Rand Paul is a Republican senator from Kentucky.
I am not for containment in Iran. Let me repeat that, since no one seems to be listening closely: I am unequivocally not for containing Iran.
I am also not for announcing that the United States should never contain Iran. That was the choice I was given a few months ago and is the scenario being misunderstood by some in the news.
To be against a “we will never contain Iran” resolution is not the same as being for containment of a nuclear Iran. Rather, it means that foreign policy is complicated and doesn’t fit neatly within a bumper sticker, headline or tweet.
Those who reduce it to such do a disservice to their reporting and, potentially, to the security of our nation.
To some people this may seem to be a nuance, but it is, in fact, an incredibly important detail in the consideration of war.

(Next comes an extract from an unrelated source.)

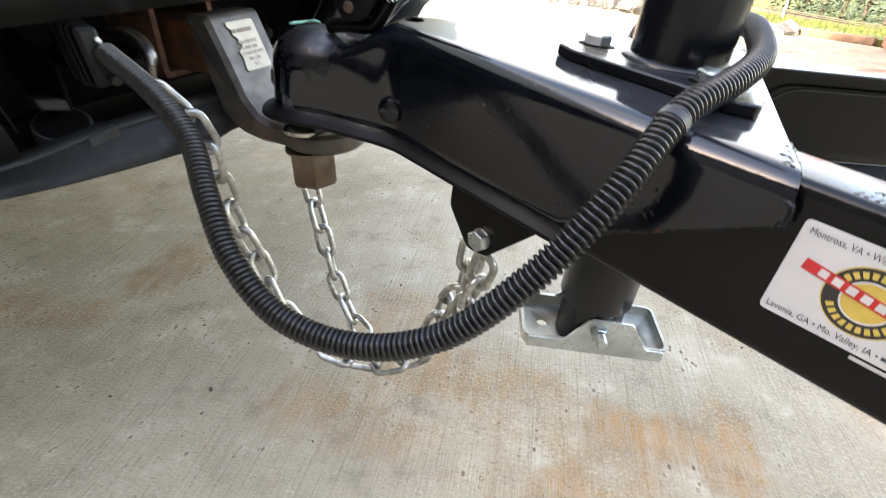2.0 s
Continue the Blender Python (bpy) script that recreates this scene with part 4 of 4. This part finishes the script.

Nuance has been a bit lacking in our foreign policy of late. Whether through preemptive war or “red lines” that were crossed without consequence, the extremes of foreign policy have had their way, and it has not worked.
Ronald Reagan was once criticized for not announcing in advance his policy toward particular situations. He was accused of not having a concrete foreign policy. His response was that he simply chose not to announce his policies in advance.
If he had been bluffing the Soviets with his Strategic Defense Initiative, or using it as leverage in negotiations, it would have been counterproductive to announce that in advance.
In fact, Reagan often practiced strategic ambiguity. He thought, as many other presidents have, that we should not announce to our enemies what we might do in every conceivable situation.
It is a dumb idea to announce to Iran that you would accept and contain that country if it were to become a nuclear power. But it is equally dumb, dangerous and foolhardy to announce in advance how we would react to any nation that obtains nuclear weapons.
If, after World War II, we had preemptively announced that containment of nuclear powers would never be considered, the United States would have trapped itself into nuclear confrontations with Russia, China, Pakistan, India and North Korea.
I believe all options should be on the table to stop Iran from getting nuclear weapons, including the military option. I have voted repeatedly for sanctions against Iran and will continue to do so. But I will also continue to argue that war is a last resort and that, as Reagan wrote, we should be reluctant to go to war but resolved to do so if necessary.
Should war become necessary, the American people, through their representatives, must debate and deliberate the pros and cons of action and not be trapped into a predetermined response based on a resolution passed without debate or discussion.
The Constitution reserved to Congress the power to declare war, and when contemplating war, words are critical.
Containment of Iran is a bad idea, but our leaders should think before they speak and consider that preemptively announcing responses to every hypothetical situation may well damage our ability to keep the United States safe and strong.
I have often said that we have, for too long, had a debate between the extremes of foreign policy — and that to be on either end of the extremes can have life-or-death consequences.
False choices between being everywhere all of the time and nowhere any of the time are fodder for debate on Sunday morning shows or newspaper columns. Real foreign policy is made in the middle, with nuance; in the gray area of diplomacy, engagement and reluctantly, if necessary, military action.
National defense is the No. 1 job of our government, and I believe in a strong nation, at peace with the world.
I believe peace through strength should be our goal at all times.